携帯電話の加入者数が伸び悩む一方で、赤字続きの固定通信事業も持つKDDI。ただスマートフォン展開では、好調な滑り出しを見せる。法人事業では、他社に先駆けた新手のサービスでシェアを確保しつつある。2011年以降の展開はどうなるのか。2010年12月に就任した田中社長に聞いた。
新社長としてのミッションは。
まず、すべての従業員のマインドセットを変えることだ。10年前、DDI/IDOとの合併から数年間は、従業員みんなに危機感があった。第3世代携帯電話(3G)を展開し、定額制、着うたなど、いろいろなサービスを他社に先駆けて打ち出し、業績も好転した。
ところが、改善とともに危機感が徐々に薄れ、だんだん自ら行動を起こすことがなくなった。それを、もう一度、従業員が自ら考えて行動していく「戦うKDDI」に変えていく。
戦うKDDIにとっての武器は何か。
固定からモバイル、CATVと複数のネットワークを1社ですべて提供していること。通信事業者として持っているべきものがバラエティーに富んでいる。これを生かすことが重要だ。
これからはスマートフォンがマジョリティーになり、豊かな使い方が一般的になる。WiMAXのような新しい高速無線技術も浸透していく。さらに将来を考えれば、急増が続いている無線トラフィックの半分を固定に流す必要があると考えている。環境は我々にとって追い風になってきている。やるべきことは、アクセルを踏むこと。とことんやり切れば他と一線を画す、際立ったサービスが生まれてくる。
3Gに定額制を入れたときも、ビジネスモデルが崩壊すると言われた。しかし定額制を導入したことでコンテンツビジネスが花開いた。ダブル定額を採用してARPU(加入者一人当たりの月間売上高)が上がる仕組みも確立し、成長に向かうロードマップを引けた。
次の4四半期(1年)を使って、マインドセットを変えるための活動をしていく。4月には、組織もシンプルで動きやすい形に変える。
就任会見では「スマートパイプ」を提供していくと言っていたが。
アップルなど、端末とクラウドをセットにしたビジネスモデルが台頭してきた2009年頃から、通信事業者は通信回線だけを安く提供するダムパイプになり、あとはすべてサードパーティーが提供するようになると言われた。
確かに彼らは強い端末を持っているし、それが市場にも受け入れられた。ただ、通信事業者が高速な通信回線を安く提供するだけになるのかというと、そんなことはない。
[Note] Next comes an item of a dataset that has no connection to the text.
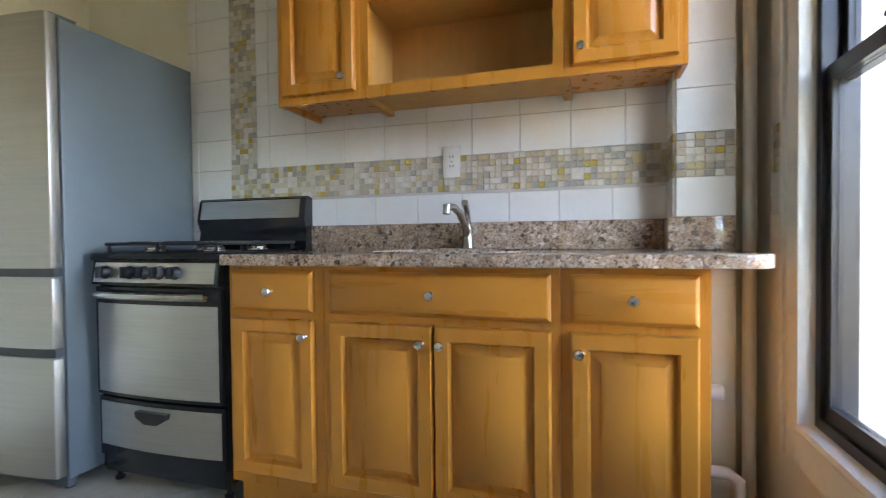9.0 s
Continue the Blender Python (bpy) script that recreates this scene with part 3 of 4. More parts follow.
for k, x in enumerate((3.488, 3.553, 3.619)):
    rad_section(x, k != 1)
part("hub", cyl(bmesh.new(), (3.46, -0.429, 0.14), (3.63, -0.429, 0.14), 0.03), RAD, rad)
part("hub", cyl(bmesh.new(), (3.47, -0.429, 0.88), (3.63, -0.429, 0.88), 0.028), RAD, rad)
part("air_vent", lathe(bmesh.new(), (3.635, -0.429, 0.64), (1, 0, 0), [(0, 0.008), (0.015, 0.008), (0.016, 0.02), (0.045, 0.02), (0.05, 0.01)]), CHROME, rad, "small chrome air vent")
vl = thing("radiator_valve", (3.432, -0.395, 0), "aged brass radiator valve with round handle", "valve")
part("floor_flange", lathe(bmesh.new(), (3.432, -0.395, 0), (0, 0, 1), [(0, 0.05), (0.006, 0.046), (0.012, 0.025)]), BRASS, vl)
part("body", lathe(bmesh.new(), (3.432, -0.395, 0.005), (0, 0, 1), [(0, 0.018), (0.06, 0.018), (0.065, 0.03), (0.09, 0.03), (0.10, 0.022), (0.13, 0.024), (0.15, 0.03), (0.165, 0.022), (0.18, 0.009), (0.20, 0.009)]), BRASS, vl)
part("handle", lathe(bmesh.new(), (3.432, -0.395, 0.20), (0, 0, 1), [(0, 0.02), (0.004, 0.034), (0.014, 0.036), (0.02, 0.03)], 20), BLACKP, vl, "dark round handle")
part("union", tube(bmesh.new(), [(3.432, -0.395, 0.13), (3.448, -0.405, 0.135), (3.463, -0.429, 0.14)], 0.017, 12), BRASS, vl)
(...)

ネットワークインフラには、いろいろな機能・仕組みが内在している。ネットワークレイヤーではトラフィックを差異化できる。コンテンツ課金などの回収代行もできる。通信ログも取れるし、アドレス帳、位置情報などの情報も取得・活用できる。
これらを、いま花盛りのSNS(Social Networking Service)など上位レイヤーのサービスと組み合わせれば、新たな付加価値を生み出せる。KDDIはその付加価値を一緒に提供できる通信事業者になりたい。この理想形を「スマートパイプ」と呼んだ。
シンプルな例を挙げると、ダウンロードは高速な回線がある自宅でやって、それを外で見られるようにするといったことだ。そういう仕組みは、KDDIが開発できるものだと思っている。
ただユーザーからすると、マルチネットワーク環境の切り替えが面倒だったり、使い分けが煩雑だったりと、課題がありそうだが。
複数のネットワークを一つに見せることは、技術的には既にできている。ただユーザー目線で考えると、携帯で料金がいくら、固定でいくらという今のサービスでは、「こんなに払うのか」と思ってしまうことは確かだろう。だから、今までのように縦割りで回線を売るのとは違うビジネスモデルを作っていく。例えば携帯を持っているユーザーは固定回線もお得に契約できる、というようにマルチネットワークをパッケージ化する。それも、単に少し割り引くという程度ではなく、一つのサービスを使っているとどんどんほかも組み合わせて使いたくなるような、そういうサービスを作り出せると思っている。